### [Available data]
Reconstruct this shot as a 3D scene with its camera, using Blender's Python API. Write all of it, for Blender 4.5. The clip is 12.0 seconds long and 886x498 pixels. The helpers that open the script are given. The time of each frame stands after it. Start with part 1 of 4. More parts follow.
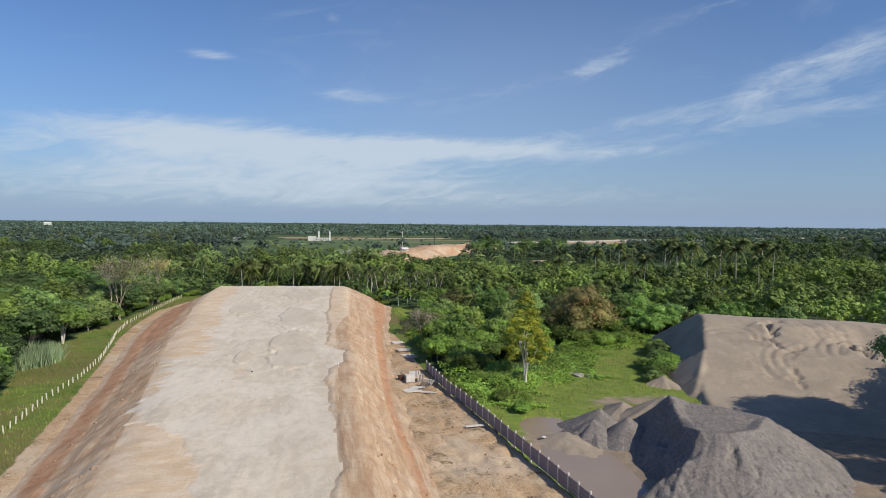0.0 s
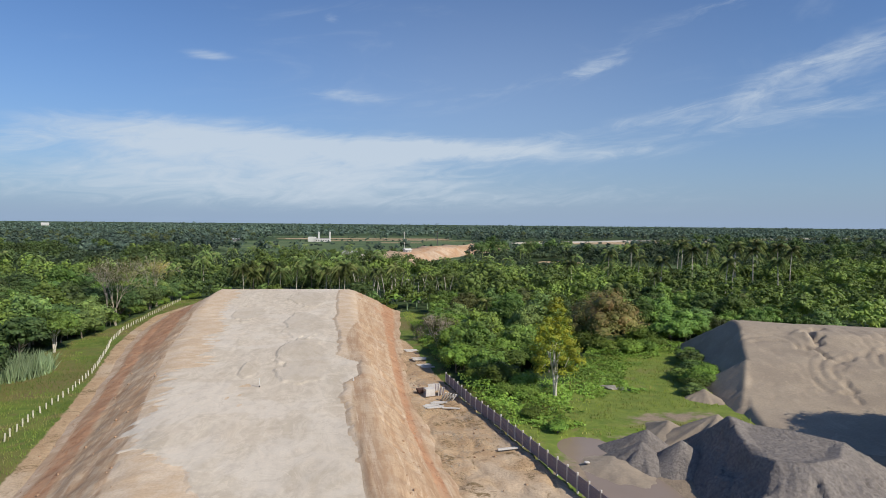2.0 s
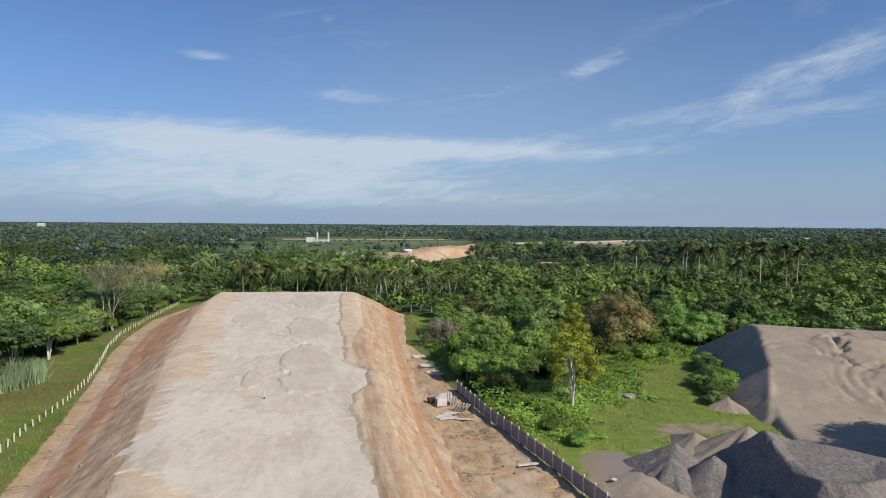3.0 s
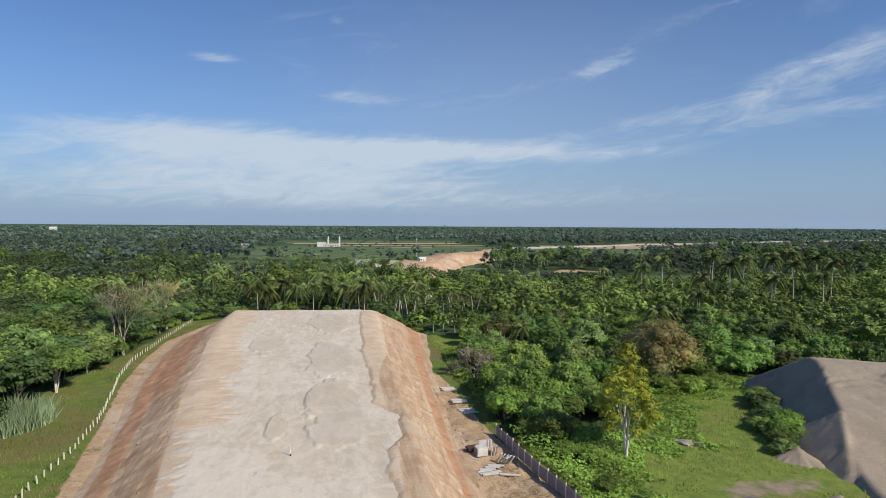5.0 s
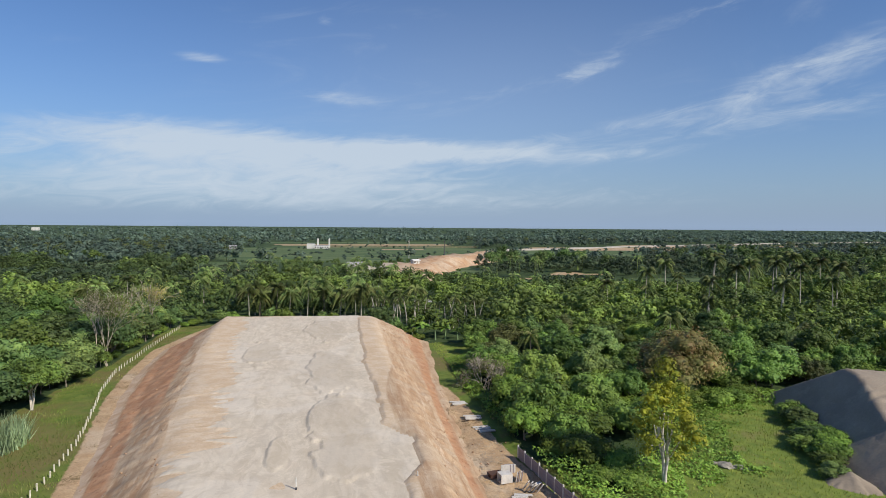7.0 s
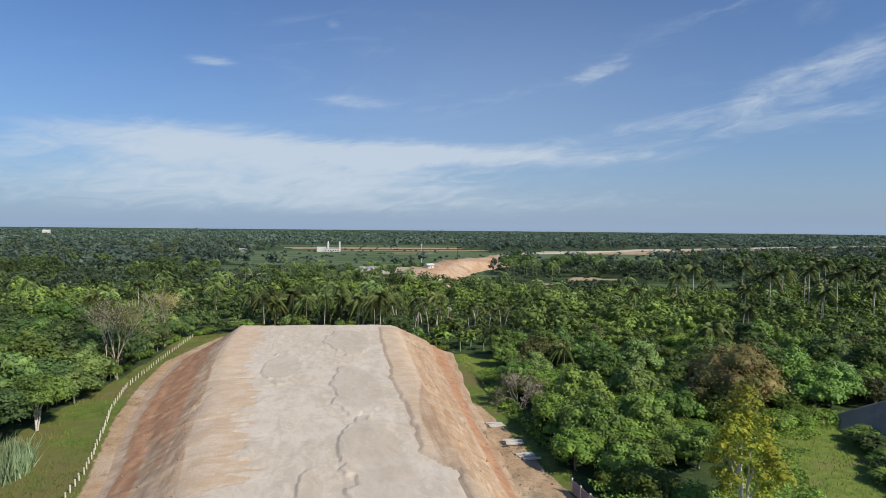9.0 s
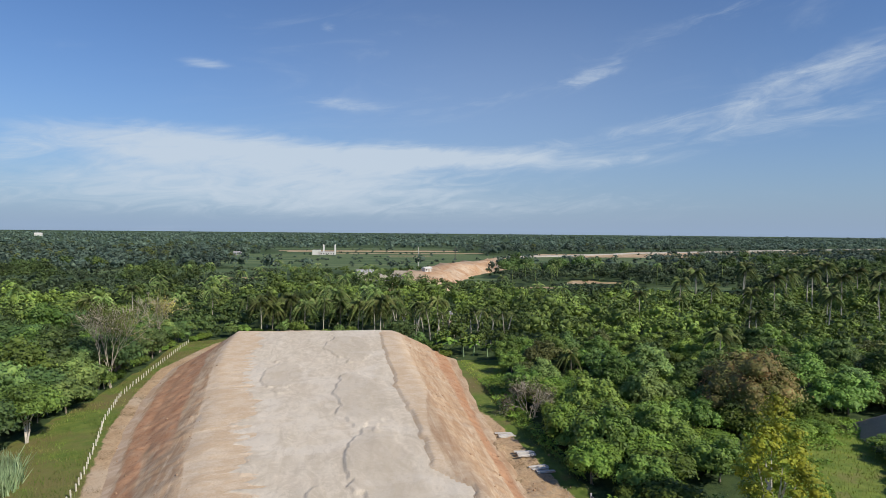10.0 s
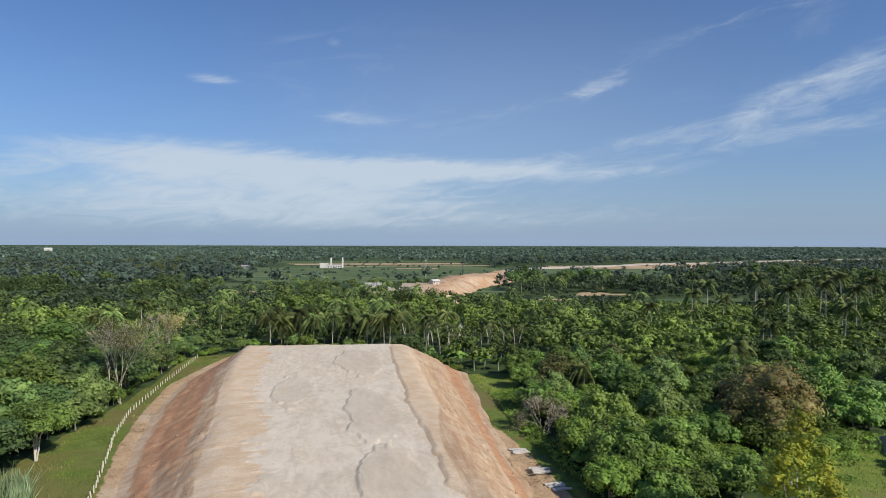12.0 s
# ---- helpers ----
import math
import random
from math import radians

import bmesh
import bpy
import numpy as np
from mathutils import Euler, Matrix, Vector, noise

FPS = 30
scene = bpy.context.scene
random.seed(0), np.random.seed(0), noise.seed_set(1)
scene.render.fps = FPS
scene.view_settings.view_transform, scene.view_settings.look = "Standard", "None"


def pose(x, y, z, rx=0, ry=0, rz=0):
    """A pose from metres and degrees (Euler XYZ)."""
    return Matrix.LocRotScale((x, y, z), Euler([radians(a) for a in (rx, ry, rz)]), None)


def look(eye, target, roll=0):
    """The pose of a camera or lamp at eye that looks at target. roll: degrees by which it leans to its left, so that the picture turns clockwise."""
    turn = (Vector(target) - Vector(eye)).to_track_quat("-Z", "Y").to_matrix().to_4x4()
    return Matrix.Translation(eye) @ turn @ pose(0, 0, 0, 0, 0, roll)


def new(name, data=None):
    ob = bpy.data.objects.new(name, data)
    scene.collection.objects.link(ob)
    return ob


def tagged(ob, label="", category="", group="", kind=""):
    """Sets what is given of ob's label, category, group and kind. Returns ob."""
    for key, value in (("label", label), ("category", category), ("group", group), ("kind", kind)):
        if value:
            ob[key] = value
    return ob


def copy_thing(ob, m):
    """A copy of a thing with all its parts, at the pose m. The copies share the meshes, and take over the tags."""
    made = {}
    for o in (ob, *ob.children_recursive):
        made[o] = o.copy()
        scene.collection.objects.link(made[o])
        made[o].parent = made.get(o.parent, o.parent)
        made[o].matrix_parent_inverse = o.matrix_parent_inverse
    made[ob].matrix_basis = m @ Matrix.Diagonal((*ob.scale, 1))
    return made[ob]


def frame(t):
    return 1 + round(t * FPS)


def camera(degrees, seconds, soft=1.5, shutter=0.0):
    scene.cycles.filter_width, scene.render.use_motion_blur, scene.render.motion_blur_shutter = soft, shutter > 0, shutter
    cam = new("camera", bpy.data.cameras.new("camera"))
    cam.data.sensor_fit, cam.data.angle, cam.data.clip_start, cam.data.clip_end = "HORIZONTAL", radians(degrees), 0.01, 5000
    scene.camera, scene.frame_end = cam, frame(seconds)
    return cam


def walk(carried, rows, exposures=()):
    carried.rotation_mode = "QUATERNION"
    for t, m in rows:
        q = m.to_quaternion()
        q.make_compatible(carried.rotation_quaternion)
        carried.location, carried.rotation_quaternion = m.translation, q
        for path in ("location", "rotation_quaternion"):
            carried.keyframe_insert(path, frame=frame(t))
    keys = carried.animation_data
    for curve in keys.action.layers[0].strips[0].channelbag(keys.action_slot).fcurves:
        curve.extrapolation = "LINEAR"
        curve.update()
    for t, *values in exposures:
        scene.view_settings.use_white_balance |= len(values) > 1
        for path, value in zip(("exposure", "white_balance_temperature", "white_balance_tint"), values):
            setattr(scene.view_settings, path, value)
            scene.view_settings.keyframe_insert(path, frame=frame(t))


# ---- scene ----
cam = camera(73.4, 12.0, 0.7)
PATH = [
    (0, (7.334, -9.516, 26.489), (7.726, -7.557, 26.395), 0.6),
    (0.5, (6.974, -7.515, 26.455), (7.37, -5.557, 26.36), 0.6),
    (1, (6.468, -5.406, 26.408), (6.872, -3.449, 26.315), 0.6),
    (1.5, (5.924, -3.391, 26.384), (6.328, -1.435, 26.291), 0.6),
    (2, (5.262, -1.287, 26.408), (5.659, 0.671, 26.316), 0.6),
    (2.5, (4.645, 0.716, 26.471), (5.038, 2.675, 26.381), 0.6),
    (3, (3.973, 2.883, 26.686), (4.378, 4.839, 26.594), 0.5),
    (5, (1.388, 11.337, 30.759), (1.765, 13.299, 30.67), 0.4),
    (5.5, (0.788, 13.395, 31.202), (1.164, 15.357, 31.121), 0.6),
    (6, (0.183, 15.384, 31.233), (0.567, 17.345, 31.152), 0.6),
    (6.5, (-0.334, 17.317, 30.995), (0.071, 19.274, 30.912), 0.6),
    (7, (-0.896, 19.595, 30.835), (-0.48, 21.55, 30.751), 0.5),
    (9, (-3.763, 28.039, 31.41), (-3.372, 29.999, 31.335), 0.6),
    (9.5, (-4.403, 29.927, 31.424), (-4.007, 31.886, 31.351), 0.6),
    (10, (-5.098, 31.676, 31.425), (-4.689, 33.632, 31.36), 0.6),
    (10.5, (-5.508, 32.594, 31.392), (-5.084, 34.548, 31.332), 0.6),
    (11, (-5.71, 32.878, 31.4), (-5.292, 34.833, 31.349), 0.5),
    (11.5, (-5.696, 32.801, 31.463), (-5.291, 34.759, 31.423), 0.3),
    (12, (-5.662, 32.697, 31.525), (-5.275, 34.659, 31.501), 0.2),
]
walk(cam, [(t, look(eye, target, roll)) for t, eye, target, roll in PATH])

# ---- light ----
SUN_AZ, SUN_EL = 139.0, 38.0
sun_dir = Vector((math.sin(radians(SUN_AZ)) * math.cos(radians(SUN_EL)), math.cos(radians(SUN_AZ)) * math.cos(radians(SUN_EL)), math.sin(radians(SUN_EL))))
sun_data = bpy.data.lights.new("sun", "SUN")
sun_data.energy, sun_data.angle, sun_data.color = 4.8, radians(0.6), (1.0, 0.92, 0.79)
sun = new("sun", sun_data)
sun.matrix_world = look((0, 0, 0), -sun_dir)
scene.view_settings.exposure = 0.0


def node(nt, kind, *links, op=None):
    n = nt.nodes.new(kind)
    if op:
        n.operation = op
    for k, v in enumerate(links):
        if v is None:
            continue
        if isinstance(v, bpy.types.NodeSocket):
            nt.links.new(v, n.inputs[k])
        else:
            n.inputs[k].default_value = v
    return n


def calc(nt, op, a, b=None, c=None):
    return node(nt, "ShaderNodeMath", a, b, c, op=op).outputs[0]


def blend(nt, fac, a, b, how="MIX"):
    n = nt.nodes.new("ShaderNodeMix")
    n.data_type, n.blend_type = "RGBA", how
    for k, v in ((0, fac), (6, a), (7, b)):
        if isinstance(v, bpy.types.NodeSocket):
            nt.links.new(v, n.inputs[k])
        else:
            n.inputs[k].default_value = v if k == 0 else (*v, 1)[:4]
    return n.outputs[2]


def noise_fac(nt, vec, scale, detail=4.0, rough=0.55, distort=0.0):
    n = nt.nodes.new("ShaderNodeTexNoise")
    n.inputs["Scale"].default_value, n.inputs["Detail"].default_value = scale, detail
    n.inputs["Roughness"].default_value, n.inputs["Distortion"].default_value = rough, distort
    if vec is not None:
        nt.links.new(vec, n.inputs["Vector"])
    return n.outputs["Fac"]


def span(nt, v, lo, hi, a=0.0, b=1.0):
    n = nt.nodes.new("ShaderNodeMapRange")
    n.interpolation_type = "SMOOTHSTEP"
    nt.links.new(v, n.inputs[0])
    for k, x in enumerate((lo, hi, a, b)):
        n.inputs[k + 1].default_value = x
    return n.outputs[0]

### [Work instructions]
Omitting all images, print the listing exactly.

### [Problem solution]
Reconstruct this shot as a 3D scene with its camera, using Blender's Python API. Write all of it, for Blender 4.5. The clip is 12.0 seconds long and 886x498 pixels. The helpers that open the script are given. The time of each frame stands after it. Start with part 1 of 4. More parts follow.
0.0 s
2.0 s
3.0 s
5.0 s
7.0 s
9.0 s
10.0 s
12.0 s
# ---- helpers ----
import math
import random
from math import radians

import bmesh
import bpy
import numpy as np
from mathutils import Euler, Matrix, Vector, noise

FPS = 30
scene = bpy.context.scene
random.seed(0), np.random.seed(0), noise.seed_set(1)
scene.render.fps = FPS
scene.view_settings.view_transform, scene.view_settings.look = "Standard", "None"


def pose(x, y, z, rx=0, ry=0, rz=0):
    """A pose from metres and degrees (Euler XYZ)."""
    return Matrix.LocRotScale((x, y, z), Euler([radians(a) for a in (rx, ry, rz)]), None)


def look(eye, target, roll=0):
    """The pose of a camera or lamp at eye that looks at target. roll: degrees by which it leans to its left, so that the picture turns clockwise."""
    turn = (Vector(target) - Vector(eye)).to_track_quat("-Z", "Y").to_matrix().to_4x4()
    return Matrix.Translation(eye) @ turn @ pose(0, 0, 0, 0, 0, roll)


def new(name, data=None):
    ob = bpy.data.objects.new(name, data)
    scene.collection.objects.link(ob)
    return ob


def tagged(ob, label="", category="", group="", kind=""):
    """Sets what is given of ob's label, category, group and kind. Returns ob."""
    for key, value in (("label", label), ("category", category), ("group", group), ("kind", kind)):
        if value:
            ob[key] = value
    return ob


def copy_thing(ob, m):
    """A copy of a thing with all its parts, at the pose m. The copies share the meshes, and take over the tags."""
    made = {}
    for o in (ob, *ob.children_recursive):
        made[o] = o.copy()
        scene.collection.objects.link(made[o])
        made[o].parent = made.get(o.parent, o.parent)
        made[o].matrix_parent_inverse = o.matrix_parent_inverse
    made[ob].matrix_basis = m @ Matrix.Diagonal((*ob.scale, 1))
    return made[ob]


def frame(t):
    return 1 + round(t * FPS)


def camera(degrees, seconds, soft=1.5, shutter=0.0):
    scene.cycles.filter_width, scene.render.use_motion_blur, scene.render.motion_blur_shutter = soft, shutter > 0, shutter
    cam = new("camera", bpy.data.cameras.new("camera"))
    cam.data.sensor_fit, cam.data.angle, cam.data.clip_start, cam.data.clip_end = "HORIZONTAL", radians(degrees), 0.01, 5000
    scene.camera, scene.frame_end = cam, frame(seconds)
    return cam


def walk(carried, rows, exposures=()):
    carried.rotation_mode = "QUATERNION"
    for t, m in rows:
        q = m.to_quaternion()
        q.make_compatible(carried.rotation_quaternion)
        carried.location, carried.rotation_quaternion = m.translation, q
        for path in ("location", "rotation_quaternion"):
            carried.keyframe_insert(path, frame=frame(t))
    keys = carried.animation_data
    for curve in keys.action.layers[0].strips[0].channelbag(keys.action_slot).fcurves:
        curve.extrapolation = "LINEAR"
        curve.update()
    for t, *values in exposures:
        scene.view_settings.use_white_balance |= len(values) > 1
        for path, value in zip(("exposure", "white_balance_temperature", "white_balance_tint"), values):
            setattr(scene.view_settings, path, value)
            scene.view_settings.keyframe_insert(path, frame=frame(t))


# ---- scene ----
cam = camera(73.4, 12.0, 0.7)
PATH = [
    (0, (7.334, -9.516, 26.489), (7.726, -7.557, 26.395), 0.6),
    (0.5, (6.974, -7.515, 26.455), (7.37, -5.557, 26.36), 0.6),
    (1, (6.468, -5.406, 26.408), (6.872, -3.449, 26.315), 0.6),
    (1.5, (5.924, -3.391, 26.384), (6.328, -1.435, 26.291), 0.6),
    (2, (5.262, -1.287, 26.408), (5.659, 0.671, 26.316), 0.6),
    (2.5, (4.645, 0.716, 26.471), (5.038, 2.675, 26.381), 0.6),
    (3, (3.973, 2.883, 26.686), (4.378, 4.839, 26.594), 0.5),
    (5, (1.388, 11.337, 30.759), (1.765, 13.299, 30.67), 0.4),
    (5.5, (0.788, 13.395, 31.202), (1.164, 15.357, 31.121), 0.6),
    (6, (0.183, 15.384, 31.233), (0.567, 17.345, 31.152), 0.6),
    (6.5, (-0.334, 17.317, 30.995), (0.071, 19.274, 30.912), 0.6),
    (7, (-0.896, 19.595, 30.835), (-0.48, 21.55, 30.751), 0.5),
    (9, (-3.763, 28.039, 31.41), (-3.372, 29.999, 31.335), 0.6),
    (9.5, (-4.403, 29.927, 31.424), (-4.007, 31.886, 31.351), 0.6),
    (10, (-5.098, 31.676, 31.425), (-4.689, 33.632, 31.36), 0.6),
    (10.5, (-5.508, 32.594, 31.392), (-5.084, 34.548, 31.332), 0.6),
    (11, (-5.71, 32.878, 31.4), (-5.292, 34.833, 31.349), 0.5),
    (11.5, (-5.696, 32.801, 31.463), (-5.291, 34.759, 31.423), 0.3),
    (12, (-5.662, 32.697, 31.525), (-5.275, 34.659, 31.501), 0.2),
]
walk(cam, [(t, look(eye, target, roll)) for t, eye, target, roll in PATH])

# ---- light ----
SUN_AZ, SUN_EL = 139.0, 38.0
sun_dir = Vector((math.sin(radians(SUN_AZ)) * math.cos(radians(SUN_EL)), math.cos(radians(SUN_AZ)) * math.cos(radians(SUN_EL)), math.sin(radians(SUN_EL))))
sun_data = bpy.data.lights.new("sun", "SUN")
sun_data.energy, sun_data.angle, sun_data.color = 4.8, radians(0.6), (1.0, 0.92, 0.79)
sun = new("sun", sun_data)
sun.matrix_world = look((0, 0, 0), -sun_dir)
scene.view_settings.exposure = 0.0


def node(nt, kind, *links, op=None):
    n = nt.nodes.new(kind)
    if op:
        n.operation = op
    for k, v in enumerate(links):
        if v is None:
            continue
        if isinstance(v, bpy.types.NodeSocket):
            nt.links.new(v, n.inputs[k])
        else:
            n.inputs[k].default_value = v
    return n


def calc(nt, op, a, b=None, c=None):
    return node(nt, "ShaderNodeMath", a, b, c, op=op).outputs[0]


def blend(nt, fac, a, b, how="MIX"):
    n = nt.nodes.new("ShaderNodeMix")
    n.data_type, n.blend_type = "RGBA", how
    for k, v in ((0, fac), (6, a), (7, b)):
        if isinstance(v, bpy.types.NodeSocket):
            nt.links.new(v, n.inputs[k])
        else:
            n.inputs[k].default_value = v if k == 0 else (*v, 1)[:4]
    return n.outputs[2]


def noise_fac(nt, vec, scale, detail=4.0, rough=0.55, distort=0.0):
    n = nt.nodes.new("ShaderNodeTexNoise")
    n.inputs["Scale"].default_value, n.inputs["Detail"].default_value = scale, detail
    n.inputs["Roughness"].default_value, n.inputs["Distortion"].default_value = rough, distort
    if vec is not None:
        nt.links.new(vec, n.inputs["Vector"])
    return n.outputs["Fac"]


def span(nt, v, lo, hi, a=0.0, b=1.0):
    n = nt.nodes.new("ShaderNodeMapRange")
    n.interpolation_type = "SMOOTHSTEP"
    nt.links.new(v, n.inputs[0])
    for k, x in enumerate((lo, hi, a, b)):
        n.inputs[k + 1].default_value = x
    return n.outputs[0]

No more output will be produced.